Todos sabemos que um dia morreremos, assim como aqueles a quem amamos, e justamente por isso evitamos falar no assunto. Pior, atribuímos ao princípio de proteção à vida tamanha aura de sacralidade que acabamos transformando algumas mortes, uma inevitabilidade do destino, num suplício.
Casos como o do cientista inglês David Goodall, que viajou à Suíça para poder valer-se de um serviço de suicídio assistido, são úteis por fomentar o debate sobre a eutanásia e outros temas tanatológicos.

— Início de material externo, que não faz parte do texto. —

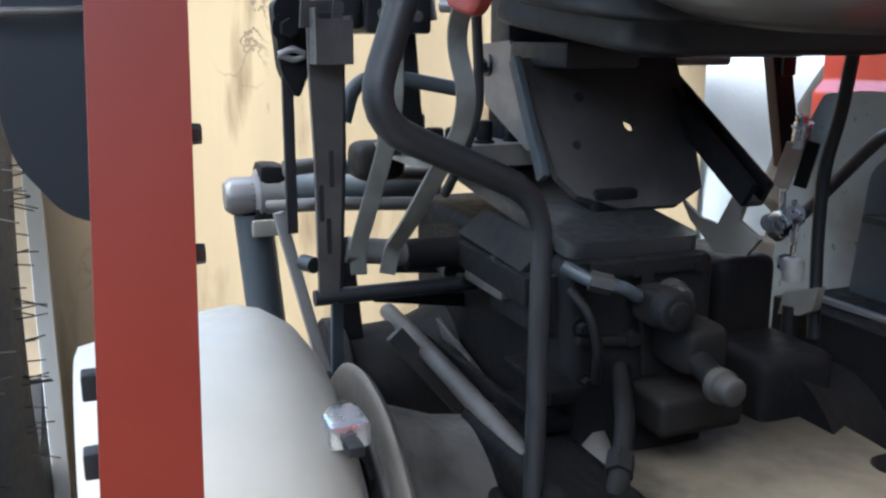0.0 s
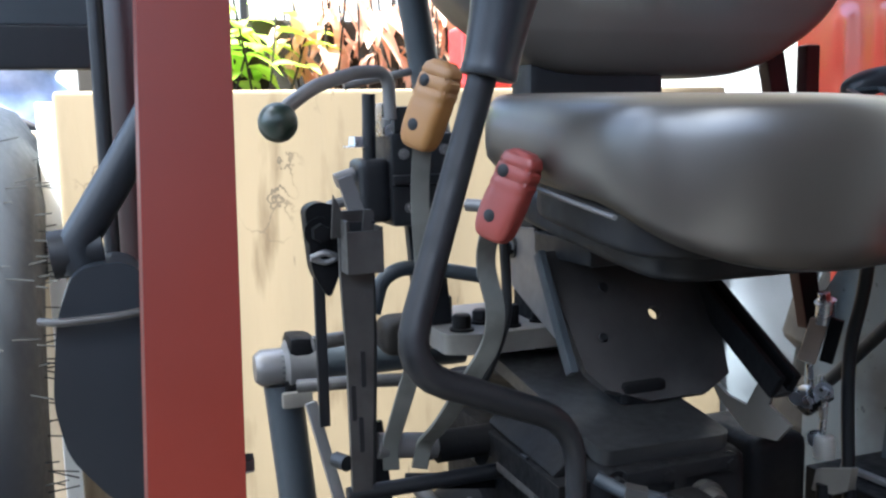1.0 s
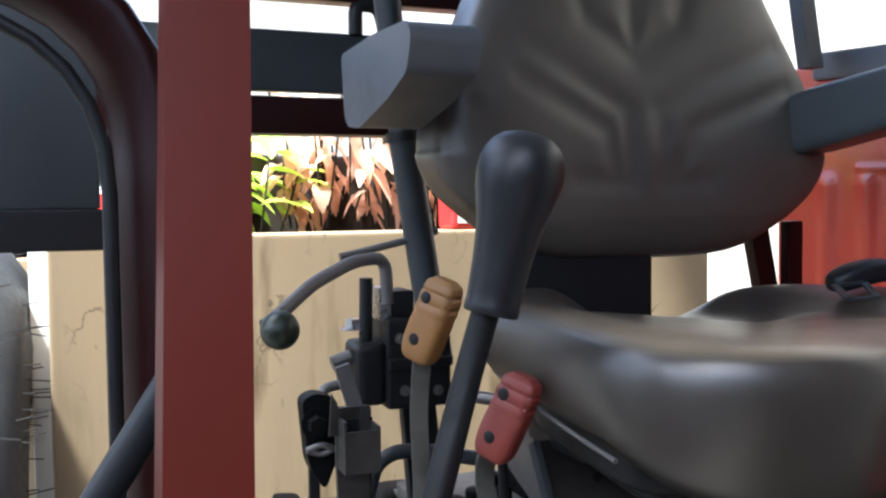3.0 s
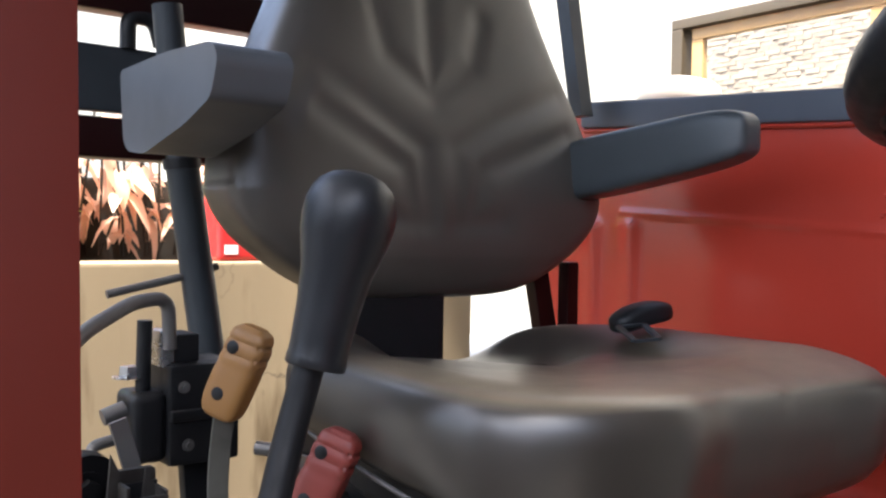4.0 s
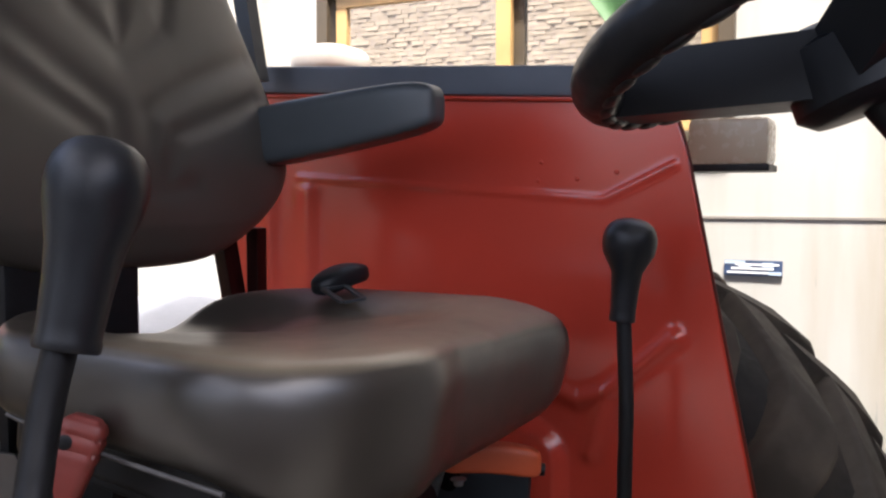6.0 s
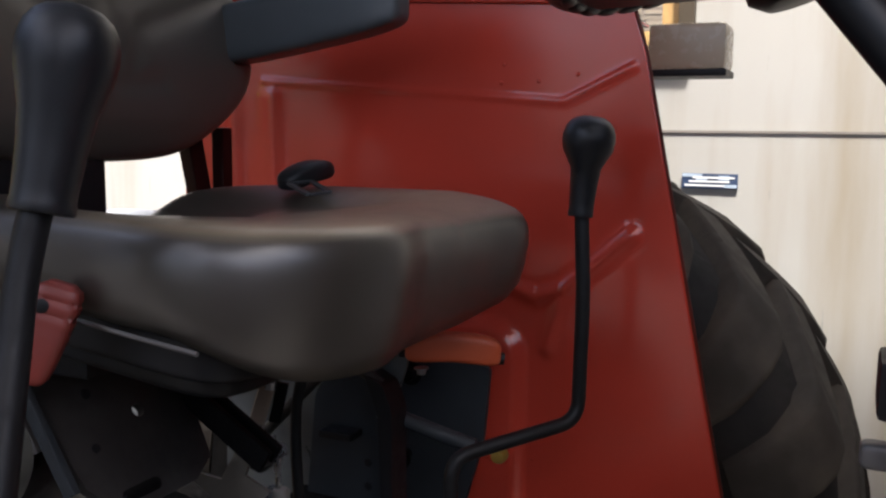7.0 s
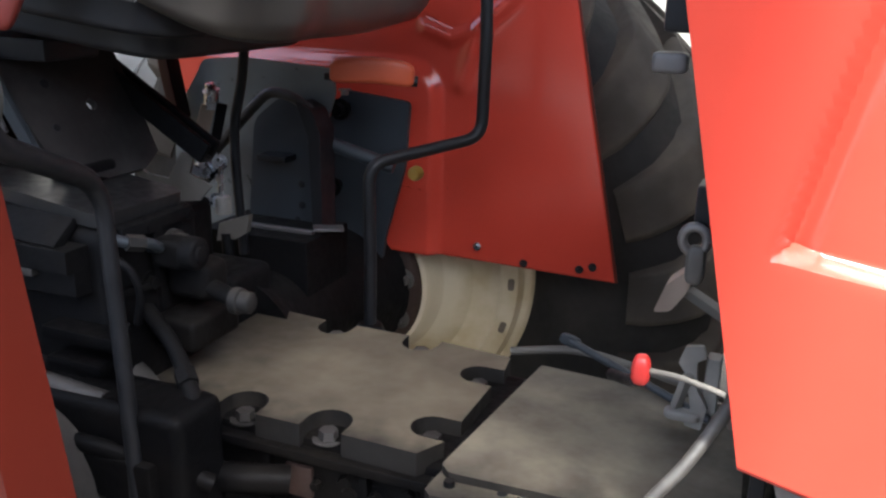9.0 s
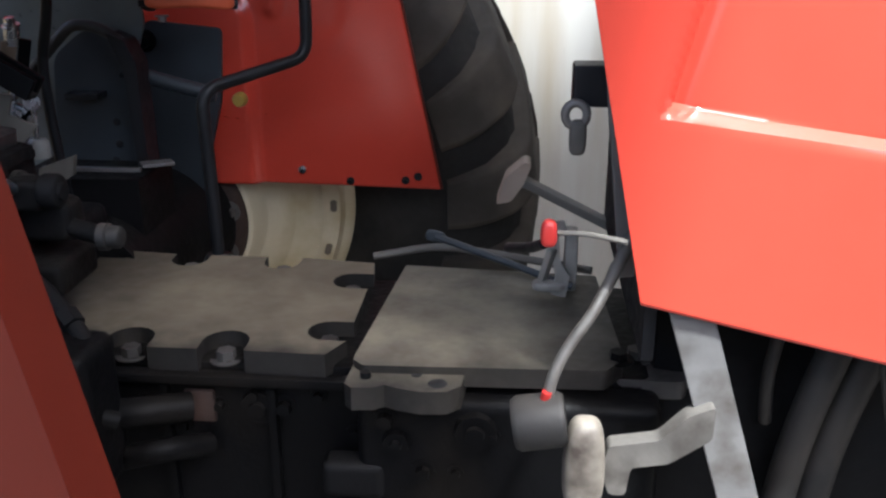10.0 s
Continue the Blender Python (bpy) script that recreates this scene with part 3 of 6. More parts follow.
# wheel-arch top over the tyre
part("fender_top", slab([(-1.24, 0), (-0.44, 0), (-0.44, 0.5), (-1.24, 0.5)], 0.006, move(0, 1.33, 1.655)), RED, fender)
part("support_bar", bar((-1.012, 1.066, 1.44), (-0.984, 1.138, 1.0), 0.036, 0.024, 0.004, up=(1, 0, 0)), SHADOW_RED, fender, "red upright bar behind the seat, shade in its colour")
part("support_bar", bar((-0.985, 1.118, 1.44), (-0.985, 1.118, 1.14), 0.026, 0.024, 0.004, up=(1, 0, 0)), SHADOW_RED, fender, "red upright bar behind the seat, shade in its colour")
lamp = part("marker_lamp", box((-0.37, 1.50, 1.545), (-0.238, 1.60, 1.625), 0.012), material("amber_grey_lens", (0.33, 0.27, 0.19), 0.25, vary=0.1), fender, "dusty side marker lamp")
part("bezel", box((-0.372, 1.497, 1.535), (-0.236, 1.60, 1.547), 0.003), BLACK, lamp)

# --- rear wheels ---
def wheel(parent):
    """A dished rim whose hub lies inboard, with a lugged tyre."""
    cx, cz = -0.73, 0.65
    m = Matrix(((1, 0, 0, cx), (0, 0, 1, 1.50), (0, 1, 0, cz), (0, 0, 0, 1)))
    prof = [(0.0, -0.158), (0.168, -0.158), (0.178, -0.153), (0.184, -0.140), (0.190, -0.118), (0.204, -0.090), (0.230, -0.067), (0.264, -0.052), (0.296, -0.047), (0.305, -0.049),
            (0.309, -0.044), (0.338, -0.035), (0.346, -0.014), (0.361, -0.006), (0.369, 0.012), (0.360, 0.022), (0.345, 0.06), (0.33, 0.07), (0.29, -0.02), (0.18, -0.12), (0.0, -0.13)]
    rim = part("rear_wheel", revolve(prof, m, 96), AGED_CREAM, parent, "cream painted dished wheel rim, dusty")
    part("hub_flange", revolve([(0.0, -0.195), (0.06, -0.193), (0.075, -0.186), (0.110, -0.184), (0.150, -0.180), (0.166, -0.174), (0.170, -0.166), (0.170, -0.1585), (0.0, -0.1585)], m, 56), RUSTHUB, rim, "rusty cast hub flange")
    for i in range(10):
        a = 2 * math.pi * i / 10 + 0.2
        part("wheel_nut", bolt(m @ Vector((0.142 * math.cos(a), 0.142 * math.sin(a), -0.181)), (0, -1, 0), 0.014, 0.016), DULLGREY, rim)
    for i in range(20):
        a = 2 * math.pi * i / 20
        c = rounded([(-0.007, -0.013), (0.007, -0.013), (0.007, 0.013), (-0.007, 0.013)], 0.006)
        part("slot", slab(c, 0.003, m @ Matrix.Rotation(a, 4, "Z") @ move(0.324, 0, -0.0415), 0), SLOT, rim)
    tp = [(0.362, 0.004), (0.42, -0.03), (0.50, -0.045), (0.58, -0.047), (0.66, -0.030), (0.71, 0.0), (0.730, 0.03), (0.738, 0.22), (0.730, 0.40), (0.715, 0.43),
          (0.66, 0.47), (0.58, 0.485), (0.50, 0.48), (0.42, 0.46), (0.362, 0.43)]
    ty = part("tyre", revolve(tp, m, 96), RUBBER, rim, "black tractor tyre with deep lugs")
    lug = bmesh.new()
    rings = []
    for k in range(15):
        u = k / 14
        # from the sidewall round the shoulder and slantwise to the middle of the tread
        if u < 0.35:
            a = (u / 0.35) * math.pi / 2
            r0, w = 0.575 + 0.150 * math.sin(a), -0.040 + 0.055 * (1 - math.cos(a))
            rise = 0.012 + 0.026 * u / 0.35
            out_r, out_w = math.sin(a), -math.cos(a)
        else:
            v = (u - 0.35) / 0.65
            r0, w = 0.725 + 0.012 * v, 0.015 + 0.21 * v
            rise, out_r, out_w = 0.038, 1.0, 0.0
        ang = 0.02 + 0.36 * u ** 1.25
        half = 0.088 - 0.038 * u
        ring = []
        for da, h in ((-half * 1.3, -0.01), (-half * 1.08, rise * 0.75), (-half * 0.85, rise), (half * 0.85, rise), (half * 1.08, rise * 0.75), (half * 1.3, -0.01)):
            rr = r0 + h * out_r
            ring.append(lug.verts.new((rr * math.cos(ang + da), rr * math.sin(ang + da), w + h * out_w)))
        rings.append(ring)
    for p, q in zip(rings, rings[1:]):
        for i in range(5):
            lug.faces.new((p[i], p[i + 1], q[i + 1], q[i]))
    lug.faces.new(rings[0]), lug.faces.new(rings[-1][::-1])
    first = part("lug", lug, LUG, ty)
    count = 21
    first.matrix_basis = m
    for k in range(count):
        for half in (0, 1):
            o = first if k == 0 and half == 0 else new("lug", first.data)
            o.parent = ty
            a = Matrix.Rotation(2 * math.pi * (k + half * 0.5) / count, 4, "Z")
            flip = move(0, 0, 0.42) @ Matrix.Diagonal((1, 1, -1, 1)) if half else Matrix.Identity(4)
            o.matrix_basis = m @ a @ flip
    return rim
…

Goodall, que morreu na quinta-feira (10), não sofria de nenhuma doença grave, mas tinha 104 anos e as limitações impostas pela idade faziam com que ele já não tivesse vontade de viver. Pode se concordar ou não com a decisão do provecto cientista, mas não vejo como opor-se à ideia de que ele é a parte legítima para fazer a escolha.
Paradoxalmente, são pouquíssimos os países cujas legislações autorizam uma pessoa saudável a obter ajuda médica para morrer. Um número um pouco menos reduzido permite esse tipo de auxílio no caso de doentes terminais.
O fato de não haver previsão legal não impede que médicos ajudem pessoas a morrer em todos os cantos do mundo. A diferença é que eles precisam recorrer às zonas cinzentas, como suspender tratamentos que poderiam prolongar a vida do paciente ou administrar altas doses de analgésicos, que, no limite, levam a uma parada respiratória.
O problema com essas soluções informais é que elas reduzem a autonomia do paciente, que deveria ter o direito de articular suas escolhas, e acrescentam uma boa dose de hipocrisia à morte.
O resultado prático pode chegar à beira do ridículo. Mesmo no Brasil, é legal deixar que um paciente morra sem ar ou de inanição descontinuando um tratamento, mas é terminantemente proibido ministrar-lhe uma droga que produziria o mesmo efeito com muito mais conforto. É levar o essencialismo longe demais.